Wednesday, October 22, 2008

You Have to See it to Believe It

You have to see your story in your mind's eye before you believe it...or believe in it. Writers for the most part of right brain thinkers. You have a vivid imagination. Were you the child that sat in the classroom, chin in hand, staring out the window, the voice of the teacher drowned out because you were somewhere else? That was me. My parents got plenty of complaints.

One way to overcome writers block is to take some time off from your computer, go to a quiet place, and think about your story. Picture your hero and heroine in your mind, and run them through the scene you most recently wrote. Th
en move them forward. This is a form of 'ruminating', and it brings them alive to you.

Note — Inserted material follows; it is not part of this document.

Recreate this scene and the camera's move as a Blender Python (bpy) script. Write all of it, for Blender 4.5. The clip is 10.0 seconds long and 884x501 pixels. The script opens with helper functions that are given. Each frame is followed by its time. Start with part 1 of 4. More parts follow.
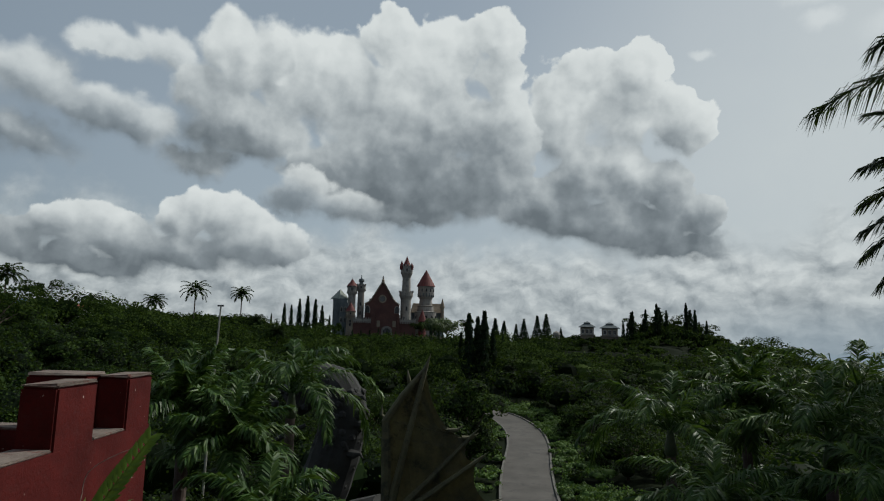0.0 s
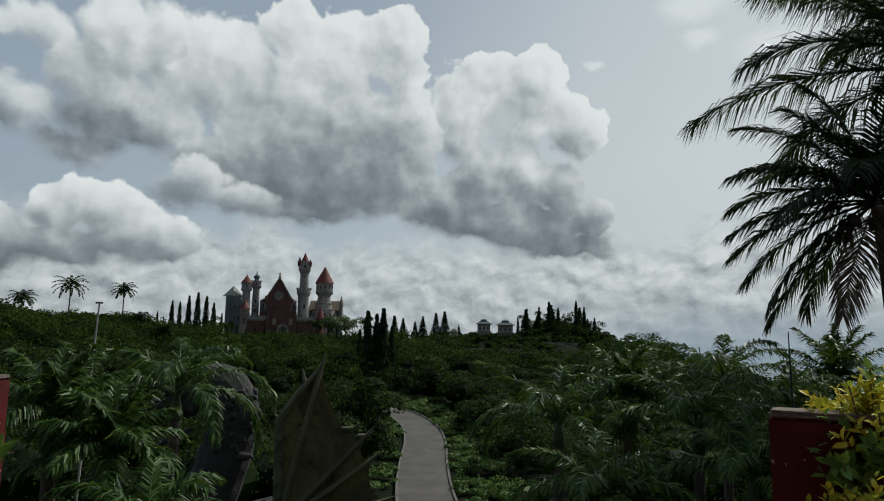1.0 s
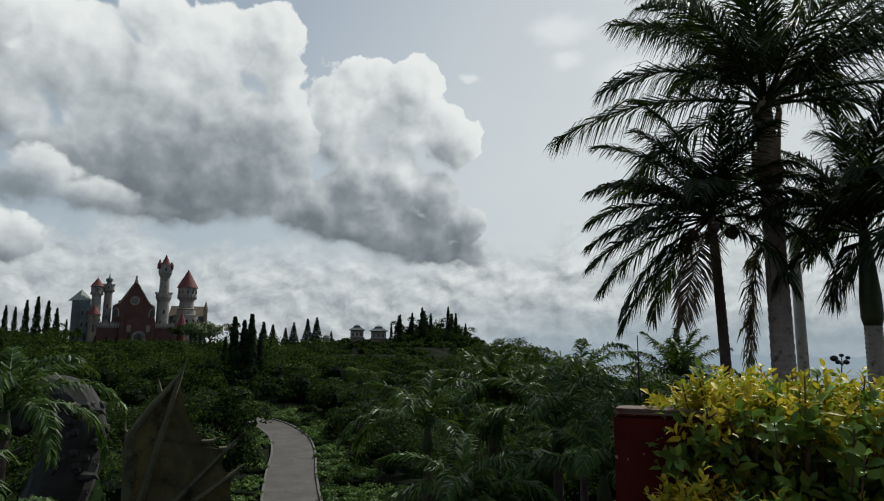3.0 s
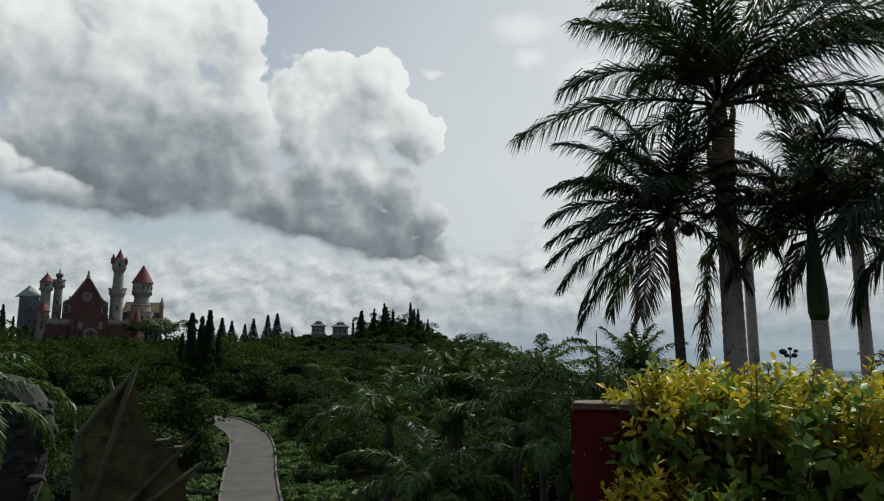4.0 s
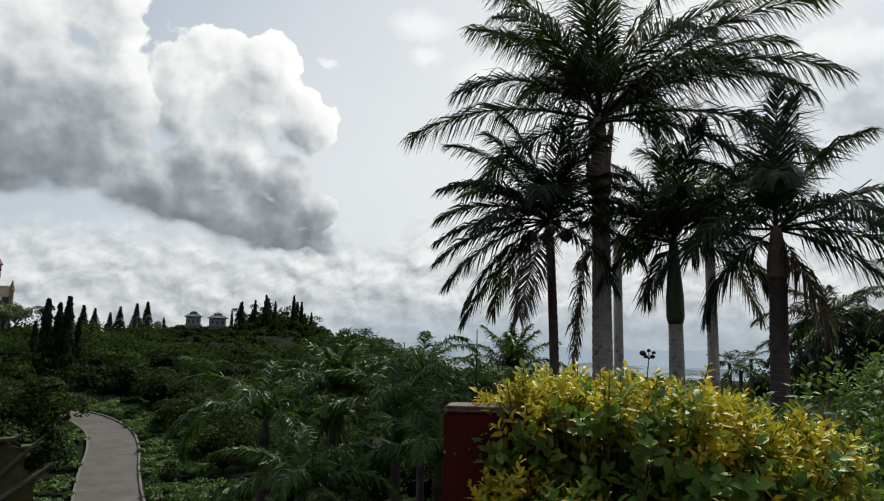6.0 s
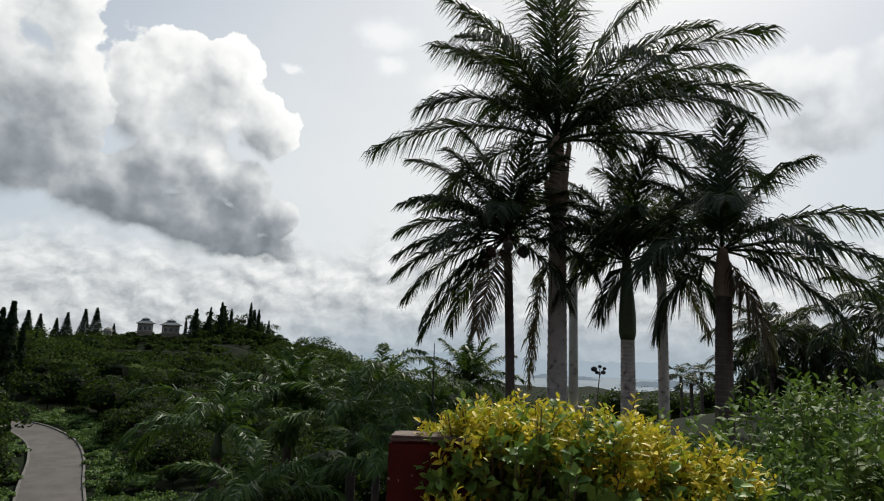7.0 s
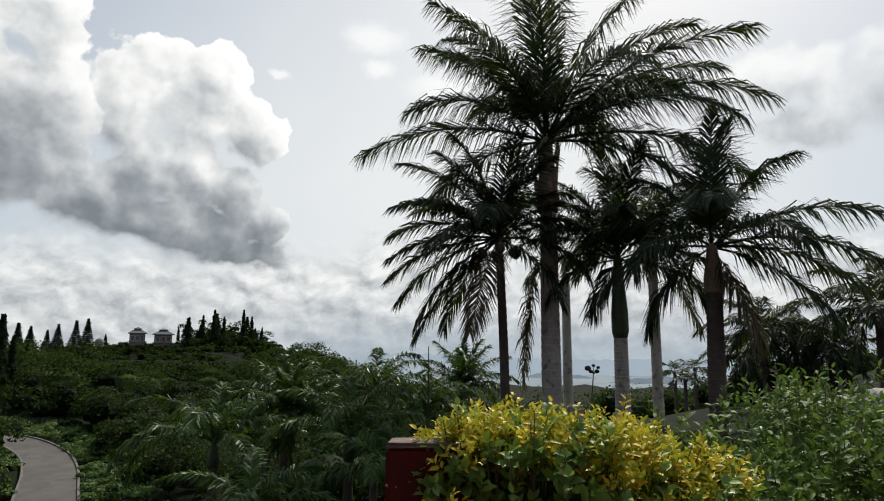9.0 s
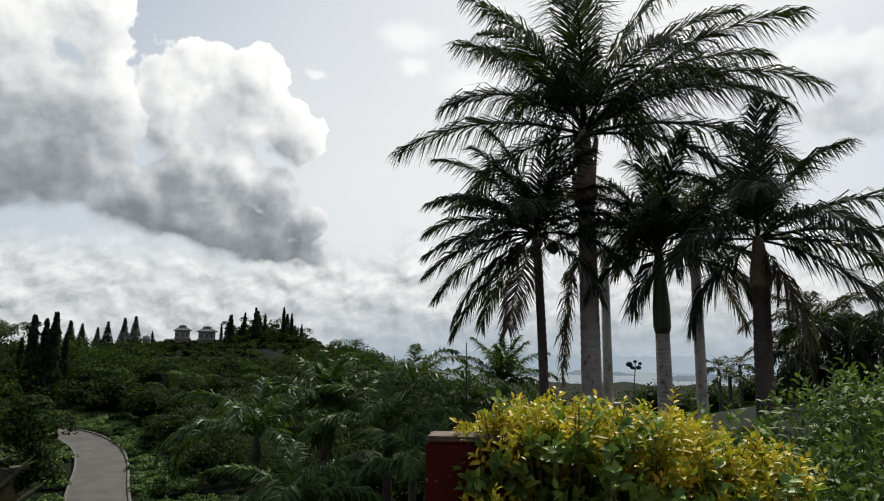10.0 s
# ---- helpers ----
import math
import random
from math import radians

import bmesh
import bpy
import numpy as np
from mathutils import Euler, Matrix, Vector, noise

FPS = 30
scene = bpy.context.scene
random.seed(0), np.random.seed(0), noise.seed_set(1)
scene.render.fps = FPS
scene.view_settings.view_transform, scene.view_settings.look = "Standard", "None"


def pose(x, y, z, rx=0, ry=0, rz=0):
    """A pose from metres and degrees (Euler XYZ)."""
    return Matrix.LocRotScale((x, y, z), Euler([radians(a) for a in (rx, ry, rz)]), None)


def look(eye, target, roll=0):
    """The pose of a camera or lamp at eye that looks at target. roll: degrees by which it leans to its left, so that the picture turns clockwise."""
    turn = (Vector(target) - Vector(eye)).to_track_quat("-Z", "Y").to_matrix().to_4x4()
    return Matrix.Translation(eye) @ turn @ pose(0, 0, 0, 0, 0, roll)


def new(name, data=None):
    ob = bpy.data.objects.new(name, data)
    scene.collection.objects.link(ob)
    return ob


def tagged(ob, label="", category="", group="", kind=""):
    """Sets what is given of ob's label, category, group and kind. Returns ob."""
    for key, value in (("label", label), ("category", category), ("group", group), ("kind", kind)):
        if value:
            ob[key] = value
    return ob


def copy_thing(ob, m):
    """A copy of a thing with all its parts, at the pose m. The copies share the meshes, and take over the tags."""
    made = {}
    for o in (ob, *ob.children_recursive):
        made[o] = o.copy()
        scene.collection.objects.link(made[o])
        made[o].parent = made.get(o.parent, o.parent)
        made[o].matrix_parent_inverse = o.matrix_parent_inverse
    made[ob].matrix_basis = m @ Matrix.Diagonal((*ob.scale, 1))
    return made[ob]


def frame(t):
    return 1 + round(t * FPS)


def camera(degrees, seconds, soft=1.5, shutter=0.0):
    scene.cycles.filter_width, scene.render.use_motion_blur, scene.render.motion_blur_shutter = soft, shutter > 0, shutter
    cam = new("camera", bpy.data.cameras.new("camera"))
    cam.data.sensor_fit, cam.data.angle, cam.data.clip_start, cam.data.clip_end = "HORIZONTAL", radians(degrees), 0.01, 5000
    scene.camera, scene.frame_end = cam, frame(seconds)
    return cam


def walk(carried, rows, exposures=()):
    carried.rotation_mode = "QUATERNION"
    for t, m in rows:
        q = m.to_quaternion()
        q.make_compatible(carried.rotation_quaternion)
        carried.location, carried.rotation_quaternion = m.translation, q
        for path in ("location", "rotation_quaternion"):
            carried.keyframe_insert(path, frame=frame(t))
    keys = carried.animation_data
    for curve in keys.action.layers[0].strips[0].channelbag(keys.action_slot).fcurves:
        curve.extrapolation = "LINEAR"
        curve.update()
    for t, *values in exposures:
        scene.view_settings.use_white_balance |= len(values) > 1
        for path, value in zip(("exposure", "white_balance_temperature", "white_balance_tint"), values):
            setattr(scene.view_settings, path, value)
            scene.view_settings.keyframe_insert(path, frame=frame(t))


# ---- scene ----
cam = camera(71.0, 10.0, soft=1.1)
PATH = [
    (0, (0.138, 0.049, 1.741), (-0.135, 2.011, 2.016), 1.3),
    (0.5, (0.164, 0.006, 1.74), (0.031, 1.983, 2.016), 0.7),
    (1, (0.173, 0.045, 1.738), (0.22, 2.026, 2.011), 0.9),
    (1.5, (0.188, 0.053, 1.736), (0.359, 2.026, 2.019), 0.7),
    (2, (0.203, 0.074, 1.736), (0.499, 2.031, 2.02), 0.4),
    (2.5, (0.202, 0.067, 1.735), (0.594, 2.005, 2.032), 0.4),
    (4, (0.231, 0.103, 1.734), (0.793, 2.002, 2.017), 0.1),
    (4.5, (0.221, 0.083, 1.735), (0.904, 1.941, 2.017), 0.1),
    (5, (0.227, 0.092, 1.732), (1.01, 1.913, 1.994), 0.7),
    (5.5, (0.229, 0.094, 1.735), (1.073, 1.888, 1.997), 0.9),
    (7, (0.183, -0.101, 1.831), (1.185, 1.602, 2.138), 1.9),
    (7.5, (0.179, -0.105, 1.839), (1.219, 1.573, 2.161), 1.5),
    (8, (0.186, -0.087, 1.842), (1.207, 1.604, 2.151), 1.0),
    (8.5, (0.173, -0.121, 1.846), (1.197, 1.569, 2.153), 0.9),
    (9, (0.163, -0.138, 1.848), (1.187, 1.552, 2.162), 0.4),
    (9.5, (0.171, -0.117, 1.845), (1.168, 1.59, 2.15), 0.1),
    (10, (0.184, -0.088, 1.832), (1.106, 1.661, 2.135), 0.4),
]
walk(cam, [(t, look(eye, target, roll)) for t, eye, target, roll in PATH],
     exposures=[(0, -0.5, 6250, 4), (1, -0.42, 6250, 4), (2.5, -0.3, 6300, 5), (4, -0.25, 6400, 6), (5.5, -0.02, 6480, 8), (7.5, 0.04, 6560, 9), (10, 0.08, 6580, 9)])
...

For over a week, my hero has been stuck in a scene. Before all this he was in many ways secondary to my heroine. But because of her rejection of him, in what he believes is the second time, and he deeply in love with her, as well as angry, I had to bring him forward. He is in pain, and in the midst of it he is slammed with
another unexpected problem.

I rapid wrote in my binder the scene. I've gone back
to it four times. Something was missing. I sat down and imagined him going through the scene and in popped a minor character who will do the antagonist's bidding. I could see him in my mind's eye. A short, pale man, dressed in a black overcoat, waistcoat, and breeches, his sparse hair combed smooth over his head to hide a receding hairline. He is pompous, and has a perpetual smile boarding on a sneer as he unfolds to Ethan why he has come to Faircross. I found it extremely interesting that he is replacing Ethan's stepmother in this scene. She is out. She has also had a stroke, and is unable to defend herself against the trouble that has arrived on her doorstep. Her advocate is Ethan, who will also be his beloved's advocate as she is pulled into this.

Don't hurry through a scene. Think about it. Imagine it. Run it over in your mind as if you are watching a movie. Write down what you see
until you finally get it all --- all the ambiance and all the characters that must be there.